|
Target: SPE (Cell)
In addition to the traditional compiler optimizations, we provide the
following optimizations.
Scalar on SIMD Units. Most SPE instructions, including all memory
instructions, are SIMD instructions operating on 128 bits of data at a
time, . As a result, all scalar code in a program must be adapted in order
to run correctly on the SPE's SIMD units. Most notable is that all scalar
stores must be modified into a read-modify-write, as stores necessarily
store 16 byte of data at once. Note that by performing aggressive register
allocation and by allocating temporary scalars in distinct 16-byte memory
locations, we can avoid most such overhead, although there is a storage
use penalty for doing this.
Branch Optimization. The SPE's hardware has no dynamic branch
prediction but has a special branch hint instruction, which indicates
likely taken branches. The compiler inserts such hints when suitable.
Instruction Scheduling, Bundling, and Instruction Fetch Handling.

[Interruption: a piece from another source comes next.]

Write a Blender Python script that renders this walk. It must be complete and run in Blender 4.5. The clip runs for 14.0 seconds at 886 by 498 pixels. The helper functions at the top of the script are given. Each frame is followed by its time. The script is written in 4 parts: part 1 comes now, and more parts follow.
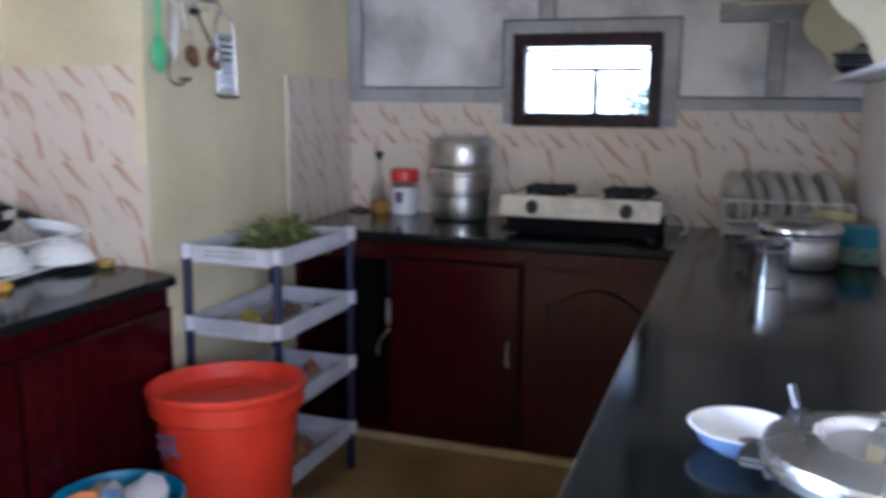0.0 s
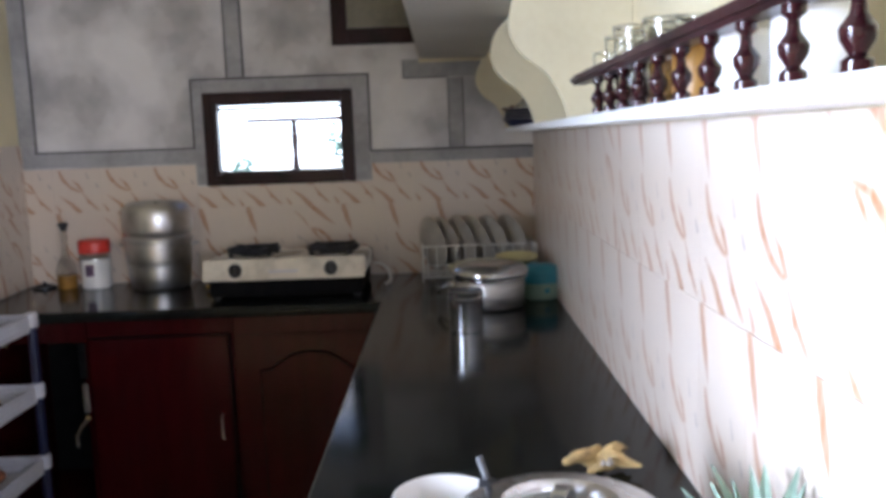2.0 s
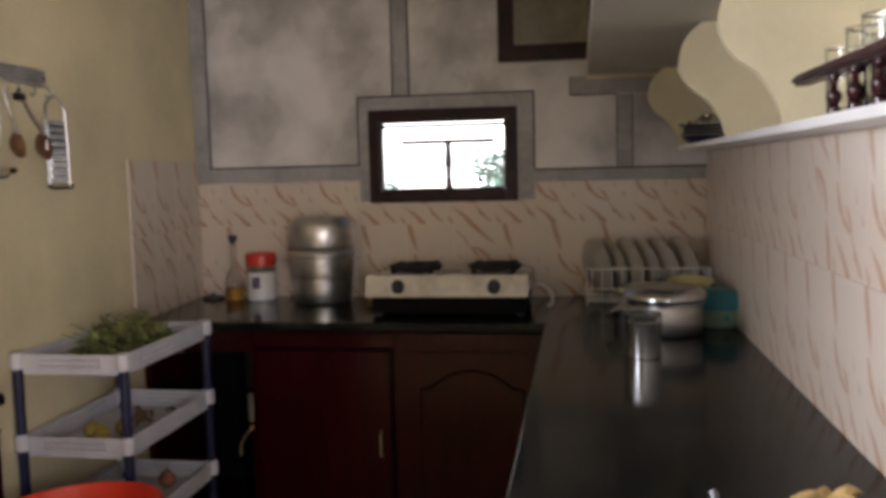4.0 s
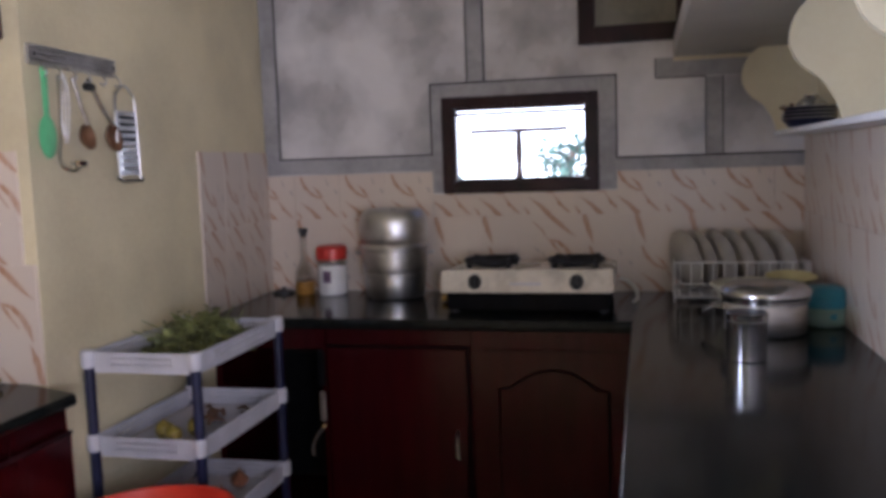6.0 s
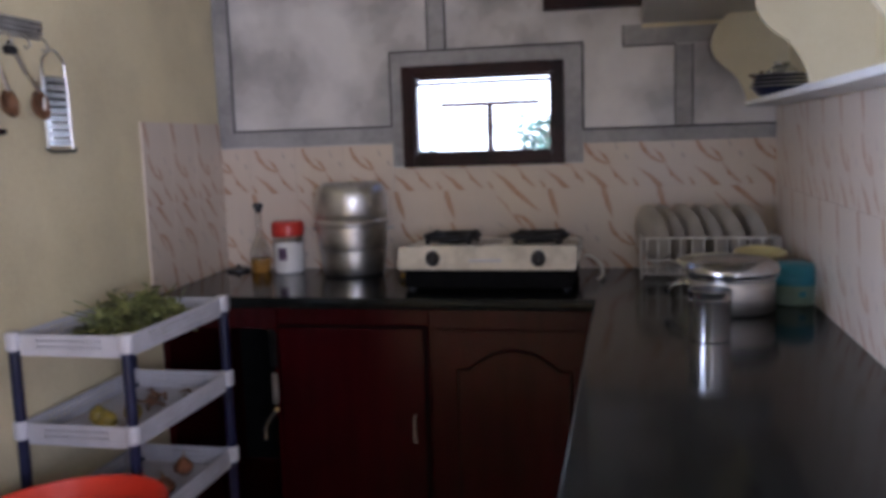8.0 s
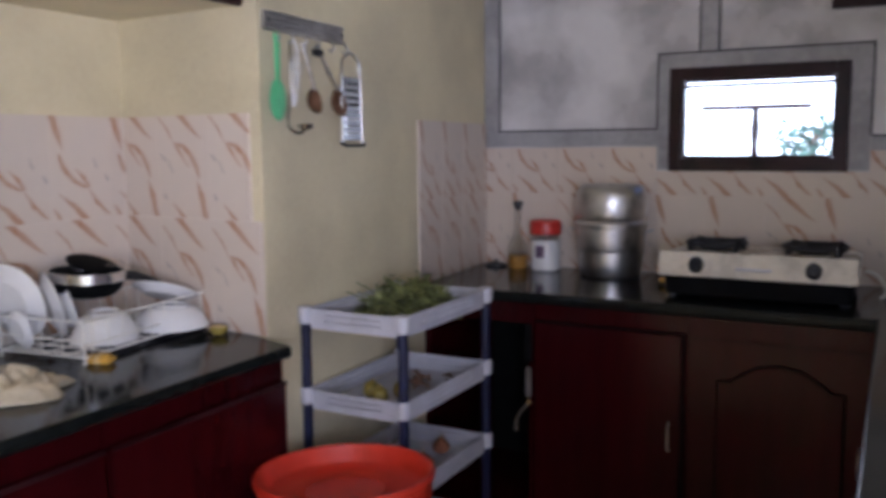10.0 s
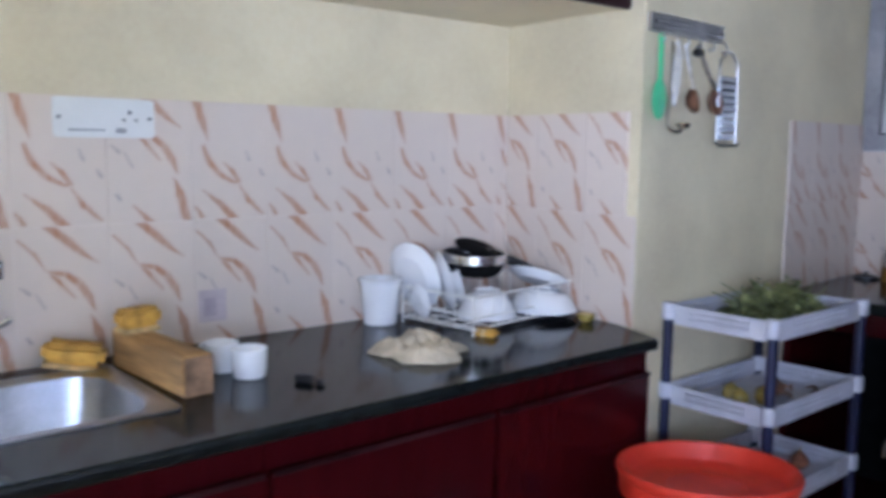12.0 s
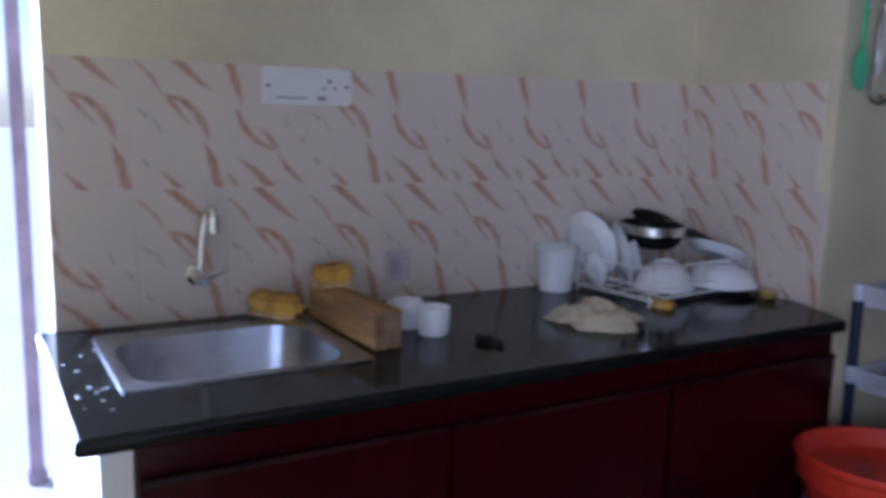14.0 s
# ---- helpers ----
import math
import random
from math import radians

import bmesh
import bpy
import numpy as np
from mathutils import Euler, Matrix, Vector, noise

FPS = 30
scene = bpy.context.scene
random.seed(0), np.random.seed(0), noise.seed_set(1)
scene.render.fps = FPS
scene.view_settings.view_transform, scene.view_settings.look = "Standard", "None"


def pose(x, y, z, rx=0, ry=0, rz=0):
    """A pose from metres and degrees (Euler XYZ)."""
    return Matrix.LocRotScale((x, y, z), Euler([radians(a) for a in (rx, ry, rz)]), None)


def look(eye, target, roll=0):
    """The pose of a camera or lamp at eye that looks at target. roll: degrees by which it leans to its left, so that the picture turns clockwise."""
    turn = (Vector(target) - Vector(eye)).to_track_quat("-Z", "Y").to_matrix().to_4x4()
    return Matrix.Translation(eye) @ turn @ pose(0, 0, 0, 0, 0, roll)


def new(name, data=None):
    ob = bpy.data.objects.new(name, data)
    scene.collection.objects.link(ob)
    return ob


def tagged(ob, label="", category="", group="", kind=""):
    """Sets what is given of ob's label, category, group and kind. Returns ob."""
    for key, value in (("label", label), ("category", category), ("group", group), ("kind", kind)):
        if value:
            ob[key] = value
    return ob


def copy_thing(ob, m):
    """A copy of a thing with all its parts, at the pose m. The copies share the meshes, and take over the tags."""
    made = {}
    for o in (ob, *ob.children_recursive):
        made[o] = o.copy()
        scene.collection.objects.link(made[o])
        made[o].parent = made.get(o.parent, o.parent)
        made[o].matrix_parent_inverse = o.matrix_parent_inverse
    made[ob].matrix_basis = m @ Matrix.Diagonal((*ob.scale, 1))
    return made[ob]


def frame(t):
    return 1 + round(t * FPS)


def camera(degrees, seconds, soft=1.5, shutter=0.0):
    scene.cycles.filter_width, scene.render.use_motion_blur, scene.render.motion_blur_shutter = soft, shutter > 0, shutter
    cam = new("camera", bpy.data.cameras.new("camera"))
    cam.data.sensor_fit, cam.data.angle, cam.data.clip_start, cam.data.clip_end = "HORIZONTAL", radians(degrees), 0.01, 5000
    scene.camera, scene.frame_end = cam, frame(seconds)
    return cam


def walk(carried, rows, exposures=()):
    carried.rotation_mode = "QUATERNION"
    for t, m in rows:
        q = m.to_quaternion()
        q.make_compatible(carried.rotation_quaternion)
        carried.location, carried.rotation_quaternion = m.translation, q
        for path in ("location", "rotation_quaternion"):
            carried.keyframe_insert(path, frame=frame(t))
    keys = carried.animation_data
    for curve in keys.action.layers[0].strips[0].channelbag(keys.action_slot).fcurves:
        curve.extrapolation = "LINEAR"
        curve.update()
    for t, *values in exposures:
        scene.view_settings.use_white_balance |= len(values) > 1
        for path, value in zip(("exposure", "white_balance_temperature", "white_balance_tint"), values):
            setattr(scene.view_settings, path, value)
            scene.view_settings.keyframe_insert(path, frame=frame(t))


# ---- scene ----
cam = camera(55.1, 14.0, soft=4.0, shutter=0.5)
PATH = [
    (0, (-0.472, -3.912, 1.451), (-1.117, -2.049, 1.112), 0.6),
    (0.5, (-0.456, -3.866, 1.444), (-0.866, -1.942, 1.083), -0.8),
    (1, (-0.443, -3.797, 1.454), (-0.716, -1.849, 1.092), -1.7),
    (1.5, (-0.436, -3.785, 1.479), (-0.54, -1.813, 1.167), -1.8),
    (2, (-0.424, -3.875, 1.531), (-0.428, -1.892, 1.272), -2.0),
    (2.5, (-0.443, -3.861, 1.516), (-0.462, -1.873, 1.297), -2.1),
    (3, (-0.516, -3.833, 1.522), (-0.614, -1.847, 1.306), -1.9),
    (3.5, (-0.534, -3.829, 1.534), (-0.748, -1.852, 1.32), -1.6),
    (4, (-0.546, -3.792, 1.488), (-0.865, -1.826, 1.305), -1.4),
    (6.5, (-0.64, -3.572, 1.484), (-1.104, -1.639, 1.27), -2.0),
    (7, (-0.573, -3.497, 1.472), (-0.876, -1.536, 1.223), -2.0),
    (9.5, (-0.599, -3.527, 1.455), (-1.409, -1.714, 1.216), -1.0),
    (10, (-0.644, -3.567, 1.454), (-1.582, -1.817, 1.217), -0.5),
    (10.5, (-0.65, -3.641, 1.457), (-1.739, -1.981, 1.217), 0.1),
    (11, (-0.676, -3.693, 1.467), (-1.903, -2.134, 1.218), 0.5),
    (11.5, (-0.699, -3.717, 1.456), (-2.069, -2.281, 1.211), 0.7),
    (12, (-0.701, -3.74, 1.445), (-2.211, -2.451, 1.208), 0.7),
    (12.5, (-0.729, -3.751, 1.459), (-2.354, -2.615, 1.195), 1.3),
    (13, (-0.729, -3.794, 1.463), (-2.453, -2.822, 1.175), 1.4),
    (13.5, (-0.695, -3.804, 1.476), (-2.481, -2.97, 1.143), 1.0),
    (14, (-0.685, -3.81, 1.452), (-2.401, -2.836, 1.131), 1.3),
]
EXPOSURES = [(0.0, 1.42, 4950, 18), (1.0, 1.36, 5150, 19), (2.0, 1.20, 5550, 18), (2.4, 0.75, 5550, 18), (3.0, 0.20, 5550, 17), (3.5, 0.45, 6050, 19), (4.0, 0.74, 6650, 22),
             (6.5, 0.96, 5450, 28), (7.2, 0.98, 5550, 27), (9.5, 1.06, 5280, 26), (10.5, 0.92, 5350, 24), (11.0, 0.48, 5350, 21), (11.6, 0.95, 4800, 19), (12.0, 1.50, 4650, 20), (12.4, 2.35, 4450, 25), (13.0, 2.05, 4450, 26), (13.5, 0.52, 4600, 24), (14.0, 0.2, 4600, 25)]
walk(cam, [(t, look(eye, target, roll)) for t, eye, target, roll in PATH], EXPOSURES)
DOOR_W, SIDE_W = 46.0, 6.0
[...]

The SPE's hardware supports dual issuing of independent instructions but
has some code layout restrictions. Namely, to dual-issue, the even pipe
instruction must be at an even-word PC address and the odd pipe instruction
must be at an odd-word PC address. Code layout can be modified by adding
nops when required. Another optimization by the compiler is explicit instruction
fetch from the local memory, which improves memory intensive code as both
the load/store and the instruction fetch share the same local memory port,
with load/store instructions having priority over instruction fetch.

|